Though the ceremonies of the different clans differ from one another, they all belong to the same religion, none the less; also, a certain number of essential similarities exist between them. Since all the clans are only parts of one and the same tribe, the unity of the tribe cannot fail to make itself felt through this diversity of particular cults. In fact, there is no totemic group that does not have churinga and bull-roarers, and these are used everywhere in the same way. The organization of the tribe into phratries, matrimonial classes and clans, and the exogamic interdictions attached to them, are veritable tribal institutions. The initiation celebrations all include certain fundamental practices, the extraction of a tooth, circumcision, subincision, etc., which do not vary with the totems within a single tribe.
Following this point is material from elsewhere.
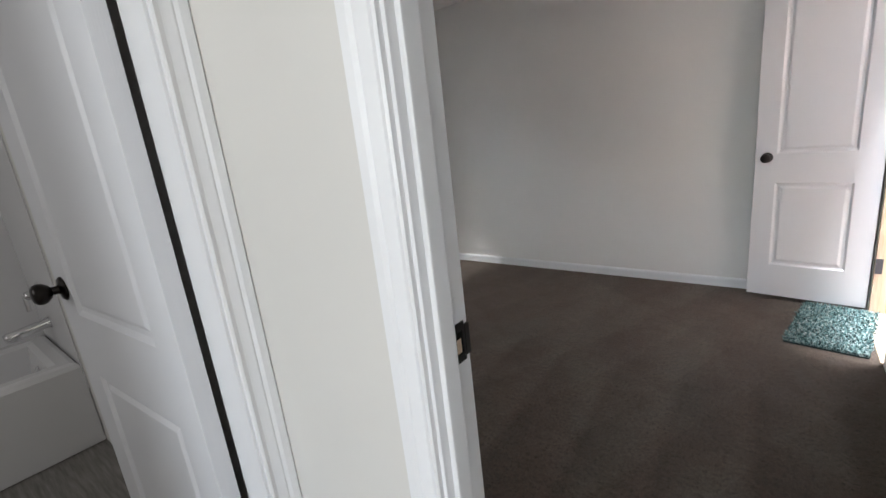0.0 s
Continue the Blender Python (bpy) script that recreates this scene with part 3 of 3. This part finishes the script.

The uniformity on this point is the more easily established as the initiation always takes place in the presence of the tribe, or at least, before an assembly to which the different clans have been summoned. The reason for this is that the object of the initiation is to introduce the neophyte into the religious life, not merely of the clan into which he was born, but of the tribe as a whole; so it is necessary that the various aspects of the tribal religion be represented before him and take place, in a way, under his very eyes. It is on this occasion that the moral and religious unity of the tribe is affirmed the best.